In the last few months, the refugee situation here in Greece has entered a new season. In the past two years, the UNHCR paid for the rent and food supplies for refugees that came to Greece seeking asylum. They are withdrawing their financial support and provision claiming two reasons; their inability to sustain an ever-increasing number and that in retrospect, the program is not helping refugees integrate socially or get jobs and the local communities.

The program phase-out began in March, and rents and food cards ceased by the end of summer for those who entered the country in 2016. Thousands of people might be in the streets this winter, at point zero once again, without food and shelter. The estimated number of registered refugees currently is over 100 000, with a steady stream of 600 arrivals daily, not including those unregistered.

Panic was the first visitor that followed the UN announcement. What can we do? Then the next question surfaced-did God bring all those people in Europe depending on UN money?

And our attention was drawn to Matt. 14, Mark 6 Luke. 9 when,

…There were many people coming and going, and the disciples did not even have time to eat…

…and He saw a great multitude and had compassion for them because they were like sheep without a shepherd…

…and the day began to decline, and the twelve came and said to Him, 

‘Send them away, to the surrounding villages and countryside to find lodgings and something to eat, for here we are in a desolate place’.

…But Jesus said to them, ‘They do not need to go away; YOU give them something to eat’.

… ‘We have here only five loaves and two fish’. …

… ‘Bring them to Me’. …

And, ’Have them recline to eat in groups of about fifty each’.

And they did so and had them all recline. …

And He took the loaves and the fish and looking up to heaven, He blessed them, and kept giving them to the disciples to set before the multitude…’  

God put the key to the situation in their hands! Provision was, as always is, only from Him, but the response of faith that appropriates the provision must always come from us. It takes faith to sit down, at the evening of an utterly exhausting day, in a ‘desolate’ place, 5000 hungry and tired men and as many women and children, in groups of fifty, when you know you have nothing to feed them with, obeying just the bidding of the Master and looking continually at His face! It took faith to start giving out the provision that came steadily from the Master’s hands, for He did not produce it all that food at once, in a big pile!

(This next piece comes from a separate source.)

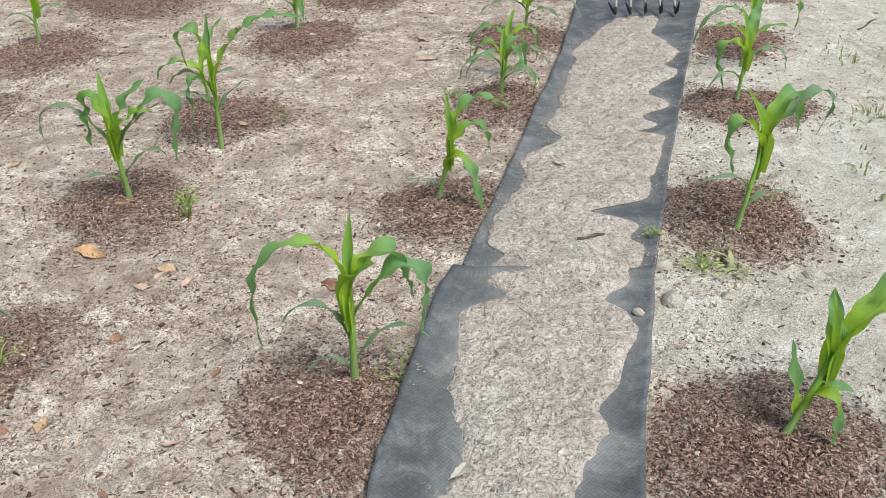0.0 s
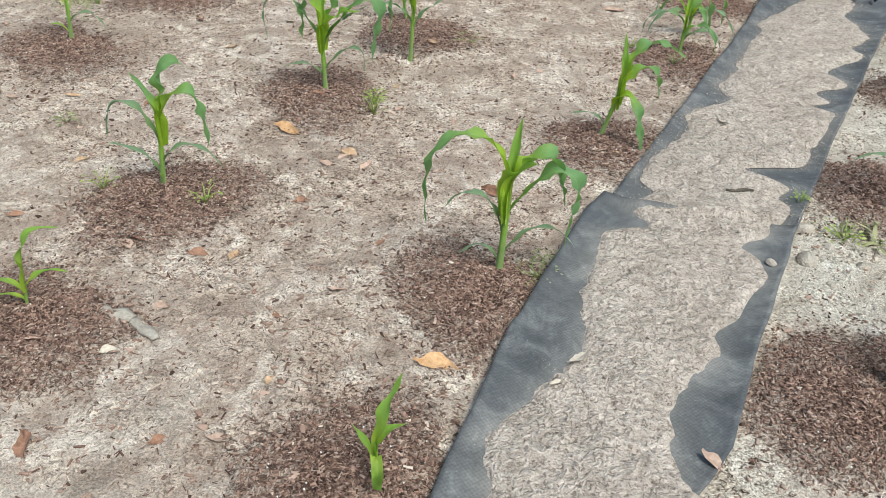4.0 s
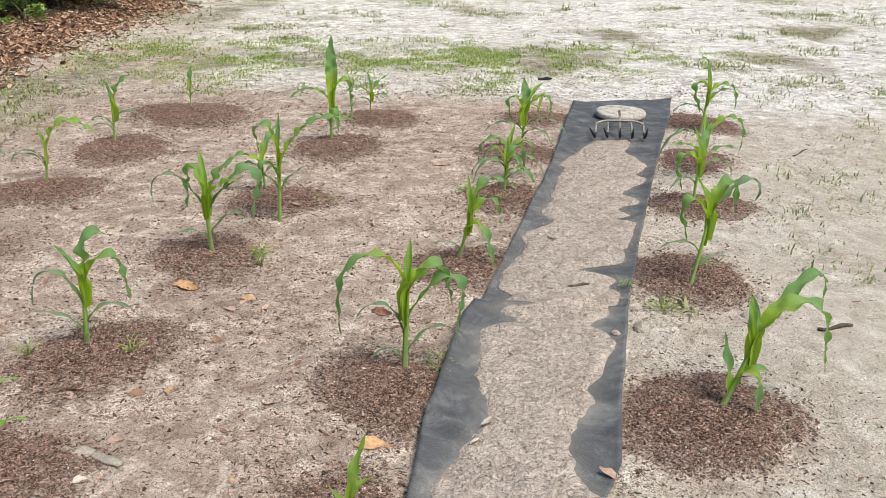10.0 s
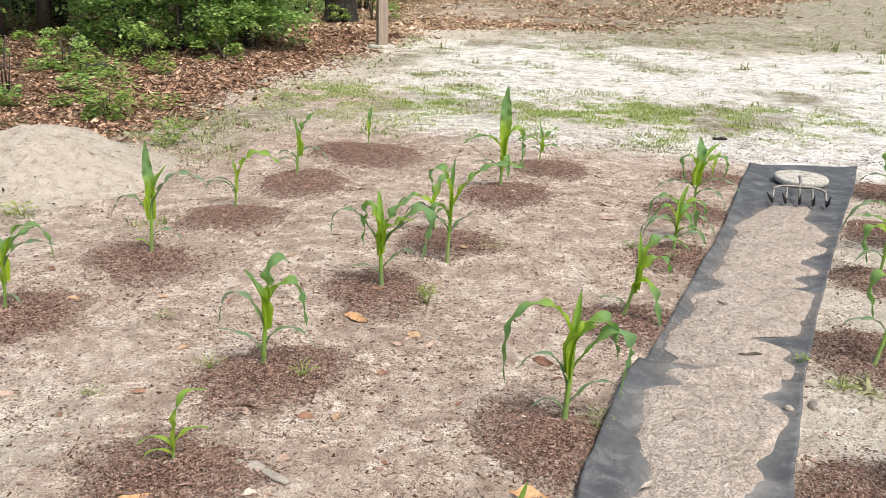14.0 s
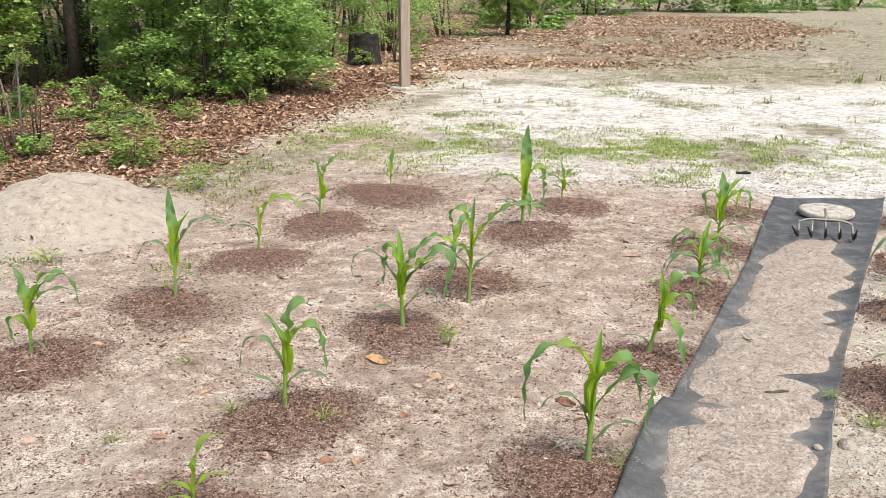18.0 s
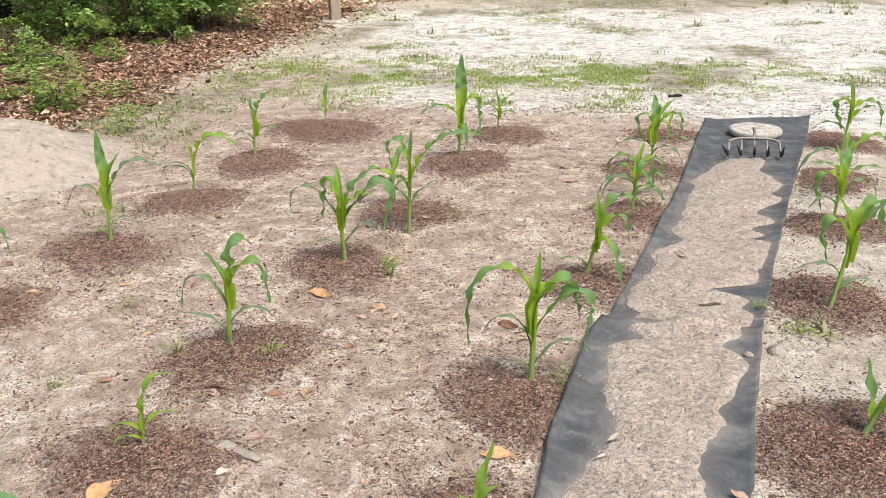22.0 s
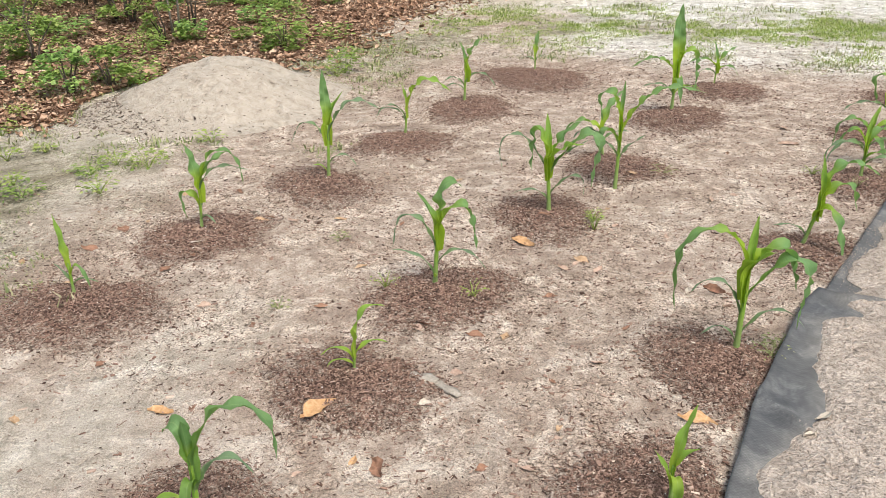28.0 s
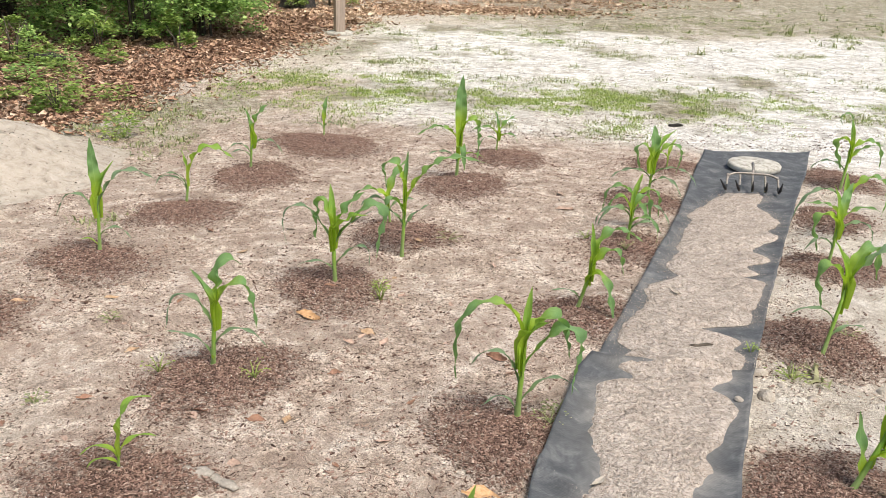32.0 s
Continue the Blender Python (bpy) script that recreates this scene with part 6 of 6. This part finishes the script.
# ---- shrubs, saplings and the wood's edge ----
def shrub(x, y, r, h, n, mat, label, leaf=0.05, low=0.12, seed=0, stems=6, name="shrub", cat="shrub", bark=BARK):
    """Stems and a crown of leafy clumps with gaps, broader above than at its foot."""
    g = np.random.default_rng(300 + seed)
    top = thing(name, label, cat, "shrubs at the wood's edge", pose(x, y, height_at(x, y)))
    for i in range(stems):
        a = g.uniform(0, 6.283)
        q = r * g.uniform(0.15, 0.75)
        hh = h * g.uniform(0.6, 0.95)
        base = (0.12 * r * math.cos(a), 0.12 * r * math.sin(a), -0.02)
        mid = (0.4 * q * math.cos(a + 0.3), 0.4 * q * math.sin(a + 0.3), 0.45 * hh)
        tip = (q * math.cos(a), q * math.sin(a), hh)
        v, f = tube([base, mid, tip], [0.02 * r + 0.006, 0.014 * r + 0.004, 0.004], 6)
        part("trunk", mesh_of("trunk", v, f, bark), top)
    m = max(8, n // 130)
    a, w = g.uniform(0, 6.283, m), g.uniform(0, 1, m)
    zz = low * h + (1 - low) * h * g.uniform(0, 1, m) ** 0.8
    wide = np.interp(zz / h, [0, 0.15, 0.45, 0.75, 1.0], [0.5, 0.85, 1.0, 0.85, 0.35])
    rad = r * wide * (0.45 + 0.6 * w**0.5) * (1 + 0.25 * np.sin(3 * a + seed))
    c = np.stack([rad * np.cos(a), rad * np.sin(a), zz], -1)
    # each clump is a flat spray of leaves, drooping towards its rim
    per = n // m
    spread = np.repeat(0.19 * r * g.uniform(0.6, 1.5, m) + 0.04, per)
    q, turn = np.sqrt(g.uniform(0, 1, m * per)) * (1 + 0.15 * g.normal(0, 1, m * per)), g.uniform(0, 6.283, m * per)
    pts = np.repeat(c, per, 0)
    pts += np.stack([q * np.cos(turn), q * np.sin(turn), 0.22 * g.normal(0, 1, m * per) - 0.4 * q**2], -1) * spread[:, None]
    pts[:, 2] = np.maximum(pts[:, 2], 0.03)
    s = leaf * g.uniform(0.6, 1.35, len(pts))
    me = scatter("crown", [DIAMOND], pts, rotations(g.uniform(0, 6.283, len(pts)), g.normal(0.15, 0.42, len(pts)), g.uniform(0, 6.283, len(pts))), np.stack([s, s, s], -1), mat)
    tagged(part("crown", me, top), kind="stuff")


DENSE = "dense dark green shrub with small leaves over leaf litter"
for i, (x, y, r, h, n) in enumerate([
    (-6.35, 10.2, 0.75, 2.2, 8000), (-5.55, 10.35, 0.9, 2.4, 9000), (-5.0, 11.2, 0.75, 1.5, 7000), (-5.6, 12.3, 0.8, 2.0, 7000), (-6.1, 13.8, 0.9, 2.2, 7000), (-9.3, 10.2, 0.9, 2.4, 7000),
    (-7.2, 12.0, 1.1, 2.8, 7000), (-8.8, 12.5, 1.2, 3.0, 7000), (-7.0, 15.5, 1.2, 2.6, 7000), (-6.3, 17.6, 1.1, 2.2, 6000), (-8.6, 15.5, 1.4, 3.2, 6000), (-10.5, 11.0, 1.3, 3.0, 6000), (-10.8, 14.6, 1.4, 3.0, 5000), (-10.0, 16.4, 1.4, 2.6, 5000), (-12.6, 16.5, 1.6, 3.2, 5000)]):
    shrub(x, y, r, h, 2 * n, SHRUB, DENSE, 0.056, 0.05, i)
for i, (x, y, r, h, n) in enumerate([(-5.4, 19.5, 1.2, 1.6, 4500), (-6.2, 23.0, 1.4, 1.8, 4500), (-7.0, 22.0, 1.8, 3.0, 5000), (-5.5, 27.0, 1.8, 2.4, 4500), (-3.2, 32.0, 1.8, 2.0, 3500), (-1.5, 50.0, 2.8, 2.8, 7000), (2.2, 59.0, 3.4, 2.8, 8000), (6.8, 58.0, 3.4, 2.8, 8000), (-10.0, 30.0, 3.0, 4.0, 4000), (12.5, 66.0, 4.0, 3.4, 8000), (-5.5, 50.0, 3.5, 3.5, 6000), (19.0, 78.0, 5.0, 4.0, 8000), (27.0, 80.0, 5.0, 4.0, 6000)]):
    shrub(x, y, r, h, n, SHRUB, "loose mid-green undergrowth behind the stump", 0.07 if y < 30 else 0.22, 0.0, 20 + i)
for i, (x, y, r, h, n) in enumerate([(-6.25, 8.9, 0.28, 0.45, 420), (-4.85, 9.9, 0.3, 0.4, 500), (-5.6, 9.3, 0.3, 0.45, 500), (-4.95, 15.35, 0.22, 0.4, 260), (-4.5, 16.6, 0.5, 0.8, 900), (-7.2, 8.3, 0.5, 0.9, 700), (-6.9, 7.1, 0.5, 0.7, 600)]):
    shrub(x, y, r, h, 2 * n, LIME, "young bright green bush in leaf litter", 0.046, 0.1, 40 + i, 4)
shrub(-5.55, 6.2, 0.32, 1.5, 3200, LIME, "slender yellow-green sapling at the wood's edge", 0.05, 0.6, 60, 2, "sapling", "sapling", GREYWOOD)
for i, (x, y, r, h, n) in enumerate([(-5.75, 6.75, 0.26, 0.6, 800), (-5.5, 5.95, 0.22, 0.4, 600), (-6.6, 6.85, 0.3, 0.45, 900), (-4.97, 4.05, 0.2, 0.36, 500), (-4.85, 4.35, 0.22, 0.3, 500), (-6.15, 4.95, 0.32, 0.4, 900), (-7.35, 6.1, 0.5, 0.5, 1600), (-8.8, 7.1, 0.7, 0.8, 2600), (-8.0, 7.9, 0.5, 0.7, 1500), (-6.27, 8.6, 0.28, 0.5, 800), (-4.25, 5.95, 0.18, 0.28, 380), (-9.8, 8.6, 0.9, 1.2, 3500)]):
    shrub(x, y, r, h, n, LIME if i % 3 else SHRUB, "loose bright green seedling bush in leaf litter", 0.044, 0.08, 80 + i, 4)


def build_tree(x, y, r, seed):
    g = np.random.default_rng(seed)
    tree = thing("tree", "dark-barked forest tree behind the shrubs", "tree", "trees of the wood", pose(x, y, -0.03))
    lean = g.normal(0, 0.25, 2)
    p = [(lean[0] * q * q, lean[1] * q * q, 7.0 * q) for q in np.linspace(0, 1, 7)]
    v, f = tube(p, r * np.array([1.4, 1.05, 0.95, 0.85, 0.75, 0.6, 0.4]), 12)
    part("trunk", mesh_of("trunk", v, f, BARK), tree)
    for i in range(5):
        a, hh = g.uniform(0, 6.283), g.uniform(3.2, 6.0)
        v, f = tube([(lean[0] * 0.4, lean[1] * 0.4, hh), (1.0 * math.cos(a), 1.0 * math.sin(a), hh + 0.6), (2.0 * math.cos(a), 2.0 * math.sin(a), hh + 1.0)], [r * 0.4, r * 0.25, r * 0.1], 7)
        part("limb", mesh_of("limb", v, f, BARK), tree)
    # crown hangs out of view, added to shade the litter and shrubs below
    n = 3000
    c = g.normal(0, 1, (60, 3)) * (1.7, 1.7, 0.7) + (lean[0], lean[1], 6.4)
    pts = np.repeat(c, n // 60, 0) + g.normal(0, 0.42, (n // 60 * 60, 3))
    s = 0.3 * g.uniform(0.6, 1.3, len(pts))
    me = scatter("crown", [DIAMOND], pts, rotations(g.uniform(0, 6.283, len(pts)), g.normal(0.25, 0.6, len(pts)), g.uniform(0, 6.283, len(pts))), np.stack([s, s, s], -1), SHRUB)
    tagged(part("crown", me, tree), kind="stuff")


for i, (x, y, r) in enumerate([(-8.3, 11.4, 0.075), (-8.75, 11.0, 0.05), (-9.4, 13.4, 0.11), (-11.5, 14.0, 0.2), (-10.2, 17.5, 0.2), (-13.5, 12.0, 0.22), (-12.5, 20.0, 0.24), (-8.8, 21.0, 0.2), (-9.5, 26.0, 0.24), (-7.8, 18.5, 0.2)]):
    build_tree(x, y, r, 700 + i)


def build_pine():
    pine = thing("pine_sapling", "young long-needled pine sapling with a thin dark trunk", "sapling", m=pose(-3.45, 26.9, -0.01))
    v, f = tube([(0, 0, 0), (0.02, 0, 0.7), (0.0, 0.03, 1.9)], [0.07, 0.06, 0.03], 8)
    part("trunk", mesh_of("trunk", v, f, CHAR), pine)
    g = np.random.default_rng(88)
    c = np.stack([g.normal(-0.15, 0.55, 40), g.normal(0, 0.5, 40), g.uniform(0.45, 2.2, 40)], -1)
    n = 190
    pts = np.repeat(c, n, 0)
    needle = ([(-0.05, 0, 0), (0.05, 0, 0), (0, 1, 0.1)], [(0, 1, 2)])
    s = g.uniform(0.25, 0.42, len(pts))
    me = scatter("needles", [needle], pts, rotations(g.uniform(0, 6.283, len(pts)), g.uniform(-0.6, 1.4, len(pts)), 0 * s), np.stack([s * 1.2, s, s], -1), LIME)
    tagged(part("needles", me, pine), kind="stuff")


build_pine()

Faith is a stranger to common sense, and common sense is not faith. As the Lord is allowing the UN provision to be withdrawn, we believe that He has provision for this new situation that is developing, and He is calling us to enter it by faith.

Facing winter’s threat, we now find ourselves plunged into similarly impossible circumstances, bewildered as to how thousands can not only be fed but also housed; it is a ‘desolate’ situation, at the ‘end of a day’ that has been exhausting for them and us, but we feel that His bidding is, ‘Don’t be just resigned to do what you can; bring what you have to Me and do what you can but by faith, looking continually at My face, not measuring the circumstances.’

We might be on the threshold of a winter of great discontent, but we are convinced that we are also on the threshold of an exciting new season. Join us in prayer, that we will be those who can rise by faith to respond to Gods bidding, taking from His hands His continual provision, and never losing sight of His eyes.We are now in need of the faith that defies common sense and connects us with Him that does the impossible. May we all know the vast portions of His secret manna.